3 JUNE 1972, Page 23

Theatre

Faith rewarded

Kenneth Hurren

John Antrobus, after God knows how many years of trying, has written a play that is at least sporadically funny; and I am as surprised to be writing those lines as you may be to be reading them.

The resolution with which I am able to fight down my prejudices, while legendary in theatrical circles, is in the category of those little natural gifts, like green thumbs and spinning fingers and healing hands, that one accepts in oneself with modesty and grace. In the case of Antrobus, though, even I marvelled at the serene spirit of detachment in which I showed up at the Royal Court for his latest work: not only is he so closely associated in my mind with one Spike Milligan (they collaborated, for example, on The Bed-Sitting Room) that I suspect them of contributing to each other's nervous breakdowns, but I have found all his own previous pieces so painful to endure that they seem damaging even in retrospect.
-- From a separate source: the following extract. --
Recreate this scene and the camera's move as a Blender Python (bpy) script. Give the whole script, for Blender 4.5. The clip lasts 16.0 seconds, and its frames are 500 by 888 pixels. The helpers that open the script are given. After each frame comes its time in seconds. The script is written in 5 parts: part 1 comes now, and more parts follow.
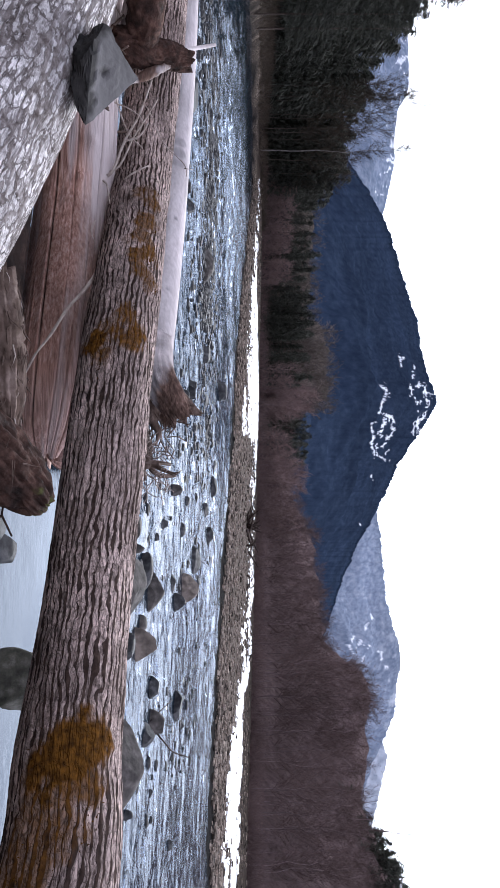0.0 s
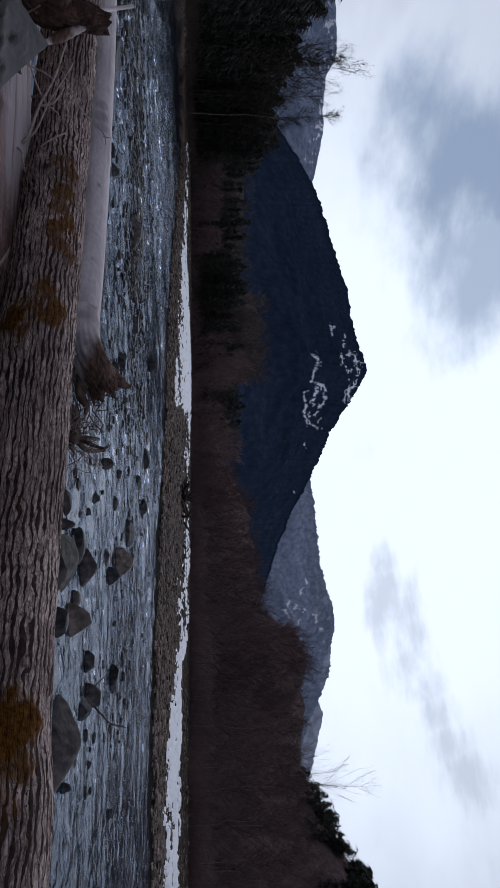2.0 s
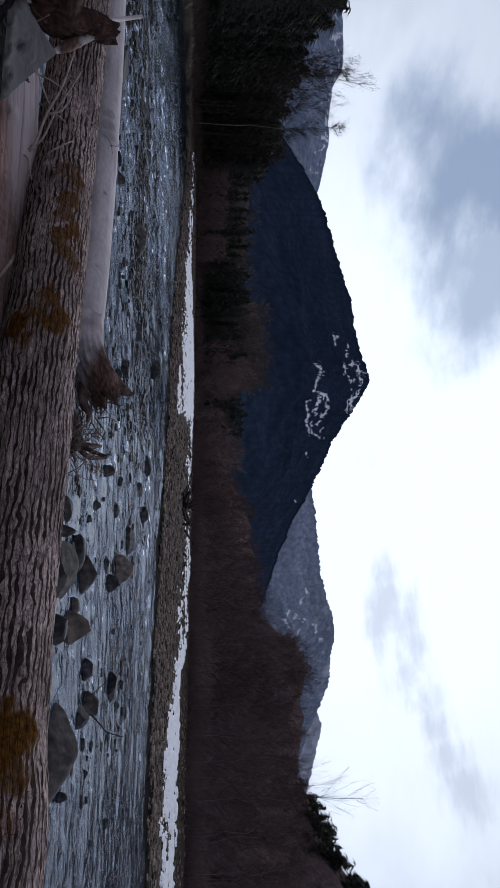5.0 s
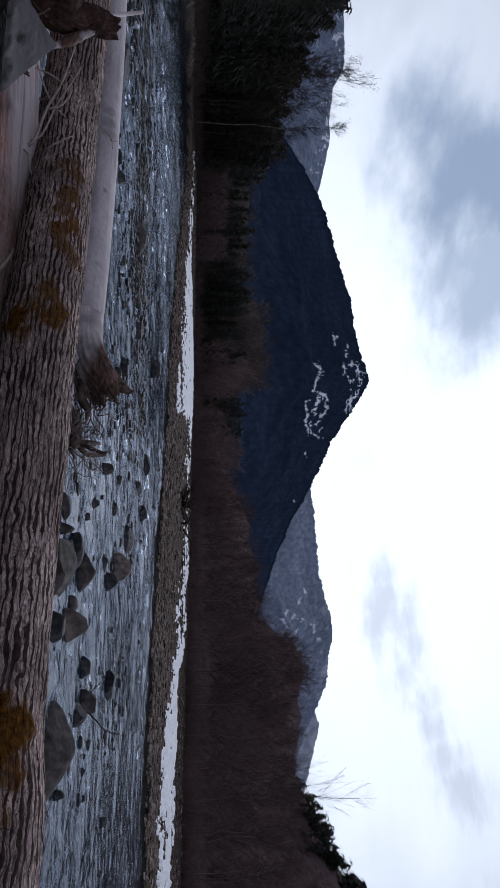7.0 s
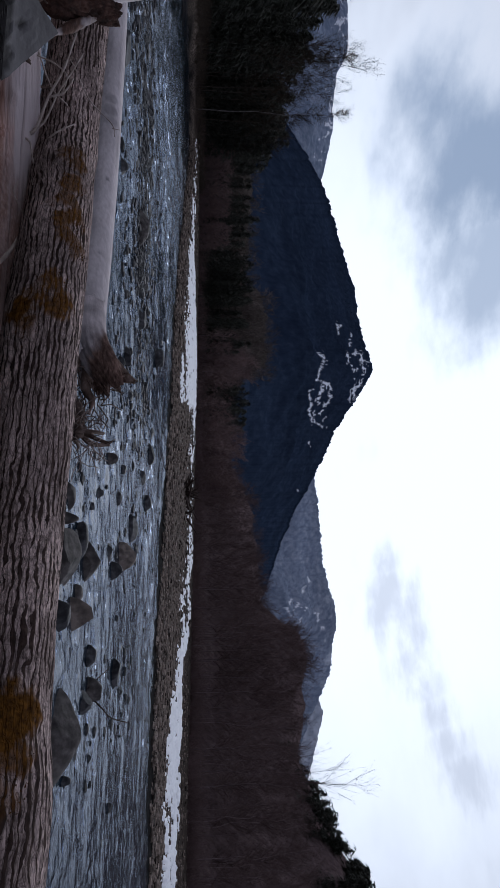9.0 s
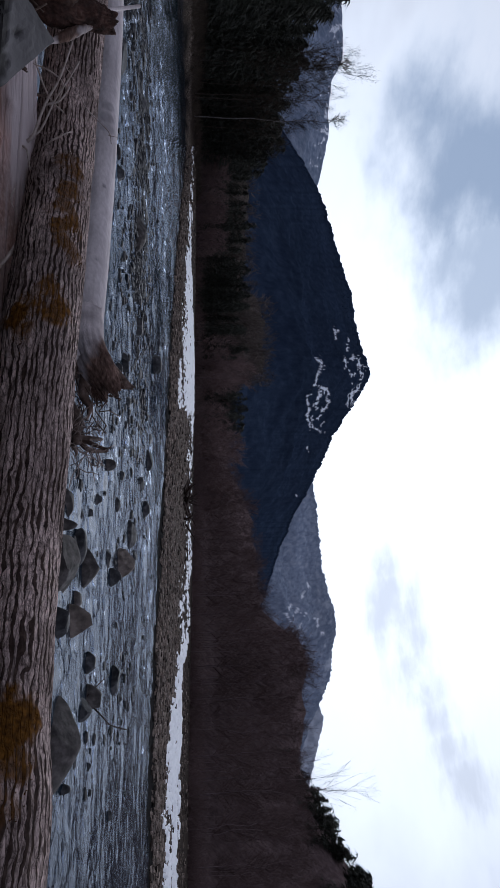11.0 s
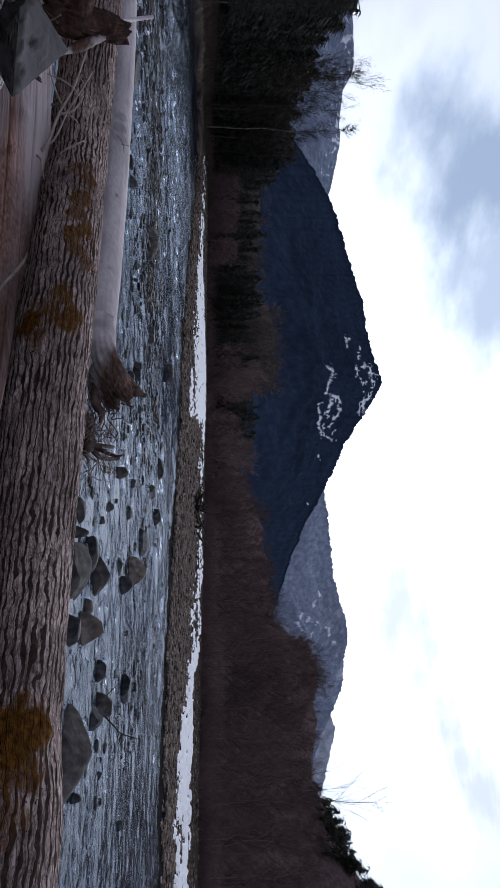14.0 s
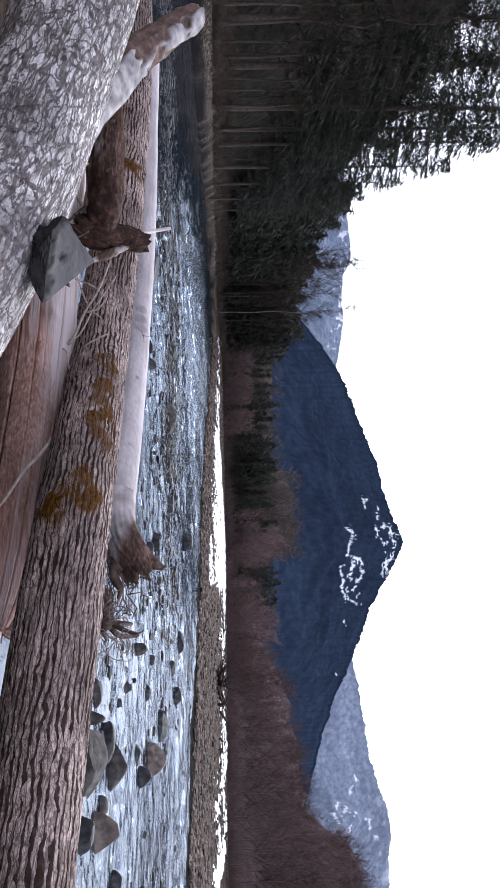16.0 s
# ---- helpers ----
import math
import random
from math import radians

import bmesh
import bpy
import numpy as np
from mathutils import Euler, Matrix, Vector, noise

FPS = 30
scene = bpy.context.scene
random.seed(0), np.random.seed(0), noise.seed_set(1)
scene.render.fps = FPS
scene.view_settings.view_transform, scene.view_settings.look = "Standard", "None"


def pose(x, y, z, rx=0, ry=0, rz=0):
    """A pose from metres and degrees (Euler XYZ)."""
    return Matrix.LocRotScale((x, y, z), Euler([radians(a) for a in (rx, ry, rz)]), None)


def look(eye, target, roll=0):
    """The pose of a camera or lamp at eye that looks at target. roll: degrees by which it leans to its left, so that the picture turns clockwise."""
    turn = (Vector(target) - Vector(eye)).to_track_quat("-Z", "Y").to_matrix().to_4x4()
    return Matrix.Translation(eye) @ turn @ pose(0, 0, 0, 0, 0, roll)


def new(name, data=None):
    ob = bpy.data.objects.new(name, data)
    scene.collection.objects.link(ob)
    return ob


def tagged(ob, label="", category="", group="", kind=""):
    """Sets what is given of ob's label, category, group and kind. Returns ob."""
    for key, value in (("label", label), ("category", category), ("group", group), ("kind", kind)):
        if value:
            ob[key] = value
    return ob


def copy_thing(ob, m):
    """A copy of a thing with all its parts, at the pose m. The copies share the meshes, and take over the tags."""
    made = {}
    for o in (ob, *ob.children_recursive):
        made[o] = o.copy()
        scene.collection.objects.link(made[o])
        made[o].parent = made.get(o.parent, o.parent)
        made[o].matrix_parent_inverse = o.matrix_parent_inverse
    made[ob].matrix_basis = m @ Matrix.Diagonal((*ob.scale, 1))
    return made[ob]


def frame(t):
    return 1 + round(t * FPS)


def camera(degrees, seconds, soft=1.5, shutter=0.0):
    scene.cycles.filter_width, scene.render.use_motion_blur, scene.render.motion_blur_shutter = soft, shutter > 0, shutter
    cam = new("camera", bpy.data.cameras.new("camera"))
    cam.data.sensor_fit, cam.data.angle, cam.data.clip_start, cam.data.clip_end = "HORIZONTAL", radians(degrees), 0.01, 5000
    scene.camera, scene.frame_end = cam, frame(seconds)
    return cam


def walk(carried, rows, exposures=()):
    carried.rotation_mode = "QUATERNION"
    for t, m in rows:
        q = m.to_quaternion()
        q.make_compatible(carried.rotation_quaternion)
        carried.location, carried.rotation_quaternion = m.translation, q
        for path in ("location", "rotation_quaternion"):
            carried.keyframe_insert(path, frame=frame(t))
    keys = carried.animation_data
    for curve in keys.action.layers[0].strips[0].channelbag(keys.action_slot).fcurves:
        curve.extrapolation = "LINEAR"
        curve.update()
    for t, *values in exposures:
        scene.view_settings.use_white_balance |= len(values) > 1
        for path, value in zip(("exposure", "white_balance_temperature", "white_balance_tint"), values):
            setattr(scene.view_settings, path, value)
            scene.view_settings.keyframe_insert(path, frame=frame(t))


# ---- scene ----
# ---- camera and its walk ----
cam = camera(41.5, 16.0)

# seconds, eye, yaw to the left, pitch up, roll
PATH = [
    (0, 0.020, 0.012, 2.051, 0.10, -0.54, 90.48),
    (0.5, 0.024, 0.006, 2.072, -1.84, 2.31, 89.59),
    (1, 0.010, -0.014, 2.095, -2.82, 4.62, 88.79),
    (1.5, 0.001, 0.001, 2.099, -3.27, 4.80, 89.21),
    (2, -0.012, -0.032, 2.100, -2.51, 5.18, 89.32),
    (2.5, -0.017, -0.024, 2.104, -2.01, 5.79, 88.86),
    (3, -0.021, -0.023, 2.102, -1.55, 5.88, 88.97),
    (3.5, -0.023, -0.014, 2.100, -1.49, 5.14, 89.90),
    (6, -0.010, -0.009, 2.099, -2.09, 5.00, 90.35),
    (6.5, -0.002, -0.001, 2.101, -2.62, 5.02, 90.25),
    (7, -0.000, -0.000, 2.100, -1.80, 5.10, 90.44),
    (7.5, -0.002, 0.023, 2.099, -1.72, 5.11, 90.43),
    (8, -0.001, -0.011, 2.102, -1.89, 5.32, 90.32),
    (8.5, 0.002, -0.006, 2.097, -2.12, 4.83, 90.20),
    (9, 0.002, -0.007, 2.099, -2.72, 4.79, 90.20),
    (11.5, 0.010, -0.011, 2.100, -2.19, 4.96, 89.78),
    (12, 0.016, -0.007, 2.097, -2.30, 4.86, 89.76),
    (12.5, 0.012, -0.007, 2.097, -2.04, 4.29, 89.59),
    (13, 0.012, -0.004, 2.095, -1.83, 4.30, 89.94),
    (13.5, 0.013, -0.003, 2.100, -1.42, 4.58, 90.01),
    (14, 0.013, 0.008, 2.095, -1.53, 3.97, 89.93),
    (14.5, 0.021, 0.010, 2.089, 0.52, 3.98, 90.01),
    (15, 0.016, 0.012, 2.085, 2.95, 3.57, 90.42),
    (15.5, 0.007, 0.019, 2.082, 7.58, 2.17, 89.78),
    (16, -0.038, 0.038, 2.093, 12.76, 2.54, 88.50),
]
EXPOSURES = [(0, 0.95), (0.5, 0.65), (1, -0.28), (1.5, -0.84), (2.5, -1.05), (3.5, -1), (7, -0.9), (8.5, -0.93), (12.5, -0.78), (14, -0.6), (14.5, -0.25), (15, -0.05), (15.5, 0.62), (16, 0.85)]
walk(cam, [(t, pose(x, y, z, 90 + p, 0, w) @ pose(0, 0, 0, 0, 0, r)) for t, x, y, z, w, p, r in PATH], [(t, e, 6300 if e > 0.4 else 6050, 11) for t, e in EXPOSURES])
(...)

Yet I felt neither resentment nor gloom nor malice as I faced up to Crete and Sergeant Pepper. Even Antrobus had the right to impartial judgement before the damning question, "Is anything known? ", Was asked; this time he might make it; and to have faith of that order rewarded, even in a small way, is a wondrously touching experience.

Crete and Sergeant Pepper, set mostly in a German prisoner-of-war camp in Crete in 1941, is a comic-book view of the second world war as seen from this backwater where captured British squaddies, relieved of the rigours of combat, celebrate their irrelevance in drag balls, anarchic political arguments and, in one case, carving the Sermon on the Mount on a cherry stone. Respects are paid to traditional PoW stories in the obligatory escape tunnel, which turns out to be a whole network of tunnels laid out on the model of the London Underground; but the prisoners' real escape is into incongruous song, at moments when they arrange themselves as a straight-faced chorus-line to render the absurd escapism so lavishly provided by the lyricists of the period in ' Amapola 'Room 504 'That Lovely Weekend' and so on. Antrobus is making a neat point here, as he is, again, in his plot, which has :0 do with the aftermath of a murderous assault on a major of the clerical branch so obsessively concerned with the preservation of regimental records that he has insisted on his men transporting the safe containing them during the evacuation from Greece.

The proceedings could do with some fairly ruthless pruning, for despite the best efforts of a willingly waggish cast, it is clear that there are extended sequences unlikely to entertain anyone in the world, with the just conceivable exception of Spike Milligan. At such times the mind is apt to wander off to other matters: to ponder, perhaps, the point at which it becomes permissible in Sloane Square to be irreverent about a war. There's material there for a dangerous essay speculating on the improbability of the Royal Court's being joky about Vietnam; but I don't want to be a wet blanket and spoil the joy we must all feel for Antrobus in having found something which, from time to time, amuses, not only him but us.